My boss let me work remotely so I could stay home with her and even came to my house for meetings. He knew what she meant to me. I didn’t go out with friends, I left the house only to go to the grocery store and to get her medication refills.
I’ve said multiple times how special Piggy was, but I haven’t mentioned how much of a fighter she was. Piggy ended up living past two weeks, past four weeks, past six months, past 12 months after being given two weeks to live. She went 15 months from being diagnosed with the heart murmur when Dr. Martinson had previously said she’d never seen an animal go longer than 12 months. She fought and fought until the end.
When it was finally her time to go, having to make the decision to put her down was the toughest thing I’ve gone through in my adult life. You’d think I’d be prepared for her passing after going through emotional devastation for 15 months, but when you lose a family member like Piggy, you’re never prepared and the pain is deep. I wanted to honor her in the best way I could and I ended up having her cremated and having her put in a small burgundy wood box along with an engraved nameplate, a paw print and a lock of her fur. I’ve since made a memory box to celebrate her life. Piggy was a once in a lifetime pet and I’m so lucky that she was in my life.
There are lots of things that people do to honor their pet’s memory. From urns to memory boxes, to statuettes, to taxidermy. These are all fine ways to honor your pet, but I’ve never been able to shake the feeling that I wish I could do more. I wanted to do something truly special for her.
Lucky for us, it’s 2018, and innovation is finally happening in the memorial space. We’re starting to see new, and exciting options to keep our pets spirits alive.
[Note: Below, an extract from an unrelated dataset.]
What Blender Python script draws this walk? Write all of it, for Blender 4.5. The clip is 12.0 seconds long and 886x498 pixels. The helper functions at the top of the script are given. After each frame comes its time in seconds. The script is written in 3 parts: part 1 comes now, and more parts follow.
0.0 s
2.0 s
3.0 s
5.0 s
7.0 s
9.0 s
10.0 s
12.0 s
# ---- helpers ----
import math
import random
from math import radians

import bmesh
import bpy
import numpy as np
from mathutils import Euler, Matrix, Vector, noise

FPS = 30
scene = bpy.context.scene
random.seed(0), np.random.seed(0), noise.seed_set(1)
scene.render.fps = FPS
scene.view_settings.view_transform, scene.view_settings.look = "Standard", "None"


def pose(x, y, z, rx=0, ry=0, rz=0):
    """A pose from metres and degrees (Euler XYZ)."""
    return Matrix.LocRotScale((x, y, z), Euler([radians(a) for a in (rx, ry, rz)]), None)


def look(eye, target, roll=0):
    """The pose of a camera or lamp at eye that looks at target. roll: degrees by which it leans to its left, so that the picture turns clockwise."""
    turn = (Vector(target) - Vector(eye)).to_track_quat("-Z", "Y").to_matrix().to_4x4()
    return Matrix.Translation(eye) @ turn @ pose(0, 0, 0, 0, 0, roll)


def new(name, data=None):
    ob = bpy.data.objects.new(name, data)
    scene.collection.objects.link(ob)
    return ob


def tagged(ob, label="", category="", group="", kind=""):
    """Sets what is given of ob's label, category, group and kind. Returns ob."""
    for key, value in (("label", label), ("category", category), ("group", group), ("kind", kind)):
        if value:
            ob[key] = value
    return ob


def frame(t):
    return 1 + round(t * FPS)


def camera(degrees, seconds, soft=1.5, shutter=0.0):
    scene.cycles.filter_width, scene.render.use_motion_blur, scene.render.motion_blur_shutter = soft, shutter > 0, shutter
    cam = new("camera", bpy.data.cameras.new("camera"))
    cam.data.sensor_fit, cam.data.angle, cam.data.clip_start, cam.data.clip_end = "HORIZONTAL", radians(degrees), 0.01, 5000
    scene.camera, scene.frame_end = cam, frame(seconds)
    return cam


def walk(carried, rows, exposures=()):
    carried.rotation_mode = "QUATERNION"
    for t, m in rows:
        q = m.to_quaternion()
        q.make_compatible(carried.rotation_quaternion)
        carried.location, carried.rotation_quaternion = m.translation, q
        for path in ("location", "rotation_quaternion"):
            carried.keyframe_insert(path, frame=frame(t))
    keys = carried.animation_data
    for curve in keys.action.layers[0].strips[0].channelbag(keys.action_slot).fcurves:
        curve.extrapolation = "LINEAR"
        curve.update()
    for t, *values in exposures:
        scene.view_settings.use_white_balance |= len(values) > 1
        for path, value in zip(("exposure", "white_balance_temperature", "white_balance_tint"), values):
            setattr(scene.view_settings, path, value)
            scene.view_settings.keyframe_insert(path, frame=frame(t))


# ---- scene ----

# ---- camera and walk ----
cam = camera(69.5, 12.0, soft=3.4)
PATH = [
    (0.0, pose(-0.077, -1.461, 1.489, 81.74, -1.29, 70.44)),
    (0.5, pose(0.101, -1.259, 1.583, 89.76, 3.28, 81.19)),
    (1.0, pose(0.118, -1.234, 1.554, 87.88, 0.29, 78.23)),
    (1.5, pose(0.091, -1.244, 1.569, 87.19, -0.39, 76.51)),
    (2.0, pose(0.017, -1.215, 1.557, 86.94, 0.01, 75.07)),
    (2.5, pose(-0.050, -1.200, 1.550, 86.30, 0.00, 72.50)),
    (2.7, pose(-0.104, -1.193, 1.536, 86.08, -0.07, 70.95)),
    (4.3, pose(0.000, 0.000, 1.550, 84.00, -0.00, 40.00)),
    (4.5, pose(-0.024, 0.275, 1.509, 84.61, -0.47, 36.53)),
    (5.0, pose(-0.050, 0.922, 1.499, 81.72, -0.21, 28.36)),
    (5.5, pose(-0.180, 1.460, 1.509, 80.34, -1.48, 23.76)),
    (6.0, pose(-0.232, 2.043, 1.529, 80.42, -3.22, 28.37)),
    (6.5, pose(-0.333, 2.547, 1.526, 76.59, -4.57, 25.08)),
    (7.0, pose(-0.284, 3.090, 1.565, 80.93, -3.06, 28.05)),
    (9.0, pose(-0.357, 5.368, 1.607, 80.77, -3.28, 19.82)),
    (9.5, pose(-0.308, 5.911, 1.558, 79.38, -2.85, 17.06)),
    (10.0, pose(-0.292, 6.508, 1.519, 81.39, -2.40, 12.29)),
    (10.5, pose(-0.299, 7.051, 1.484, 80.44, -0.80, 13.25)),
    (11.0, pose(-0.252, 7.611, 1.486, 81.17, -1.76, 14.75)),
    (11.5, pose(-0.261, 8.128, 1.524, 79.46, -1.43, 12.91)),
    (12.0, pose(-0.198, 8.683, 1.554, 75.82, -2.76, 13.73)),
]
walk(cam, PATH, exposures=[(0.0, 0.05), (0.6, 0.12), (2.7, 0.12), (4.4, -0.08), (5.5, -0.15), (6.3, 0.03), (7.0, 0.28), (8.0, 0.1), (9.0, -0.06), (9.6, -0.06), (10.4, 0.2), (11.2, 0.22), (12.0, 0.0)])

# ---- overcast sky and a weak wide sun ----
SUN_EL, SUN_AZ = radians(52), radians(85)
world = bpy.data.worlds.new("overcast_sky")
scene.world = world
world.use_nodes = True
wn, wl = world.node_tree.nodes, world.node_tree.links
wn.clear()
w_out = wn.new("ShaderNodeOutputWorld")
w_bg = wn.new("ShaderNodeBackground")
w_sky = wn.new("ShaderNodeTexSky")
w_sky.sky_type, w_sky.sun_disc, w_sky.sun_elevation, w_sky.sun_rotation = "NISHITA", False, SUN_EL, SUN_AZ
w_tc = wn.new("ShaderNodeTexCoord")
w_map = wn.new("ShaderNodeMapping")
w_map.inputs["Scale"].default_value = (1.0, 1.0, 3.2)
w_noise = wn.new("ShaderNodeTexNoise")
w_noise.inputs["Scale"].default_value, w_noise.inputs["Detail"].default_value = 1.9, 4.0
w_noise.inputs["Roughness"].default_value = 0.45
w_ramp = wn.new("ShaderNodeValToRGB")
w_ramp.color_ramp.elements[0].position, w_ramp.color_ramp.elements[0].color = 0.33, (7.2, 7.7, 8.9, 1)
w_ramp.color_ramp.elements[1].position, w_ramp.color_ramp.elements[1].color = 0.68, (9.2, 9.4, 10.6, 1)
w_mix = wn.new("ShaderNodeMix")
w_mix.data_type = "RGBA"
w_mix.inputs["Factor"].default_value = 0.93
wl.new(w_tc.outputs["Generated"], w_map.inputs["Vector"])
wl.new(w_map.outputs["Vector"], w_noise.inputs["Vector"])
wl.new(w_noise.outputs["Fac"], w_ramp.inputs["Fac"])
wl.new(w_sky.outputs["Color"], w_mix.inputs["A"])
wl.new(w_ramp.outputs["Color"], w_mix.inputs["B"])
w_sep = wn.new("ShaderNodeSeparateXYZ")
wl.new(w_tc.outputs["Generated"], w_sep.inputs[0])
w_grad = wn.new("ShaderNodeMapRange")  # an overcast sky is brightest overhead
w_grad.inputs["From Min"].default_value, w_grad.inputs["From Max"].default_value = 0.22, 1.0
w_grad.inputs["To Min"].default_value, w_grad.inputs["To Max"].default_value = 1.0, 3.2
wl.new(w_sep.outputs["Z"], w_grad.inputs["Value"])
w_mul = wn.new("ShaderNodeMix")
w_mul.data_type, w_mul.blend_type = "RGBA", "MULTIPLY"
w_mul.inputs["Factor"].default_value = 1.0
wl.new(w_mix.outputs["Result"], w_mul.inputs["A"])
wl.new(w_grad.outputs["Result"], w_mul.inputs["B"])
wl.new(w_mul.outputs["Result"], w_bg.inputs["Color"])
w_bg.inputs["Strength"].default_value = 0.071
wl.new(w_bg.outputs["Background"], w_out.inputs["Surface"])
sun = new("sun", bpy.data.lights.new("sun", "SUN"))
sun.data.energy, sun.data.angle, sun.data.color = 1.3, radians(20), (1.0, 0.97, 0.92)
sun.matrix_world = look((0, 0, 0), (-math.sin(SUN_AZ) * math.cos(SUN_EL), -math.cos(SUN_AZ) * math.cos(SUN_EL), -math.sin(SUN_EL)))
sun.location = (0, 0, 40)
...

Cloning your special family member with ViaGen gives you the chance to make new memories with an identical twin. I still can’t believe this is possible – it’s truly miraculous. Getting to see your remarkable pet grow up all over again is beyond amazing. It gives me goosebumps when I think about the people getting to experience that. Their spirit lives on through this miracle!
Sadly, I was unaware of this option so I’ll never be able to have another Miss Piggy.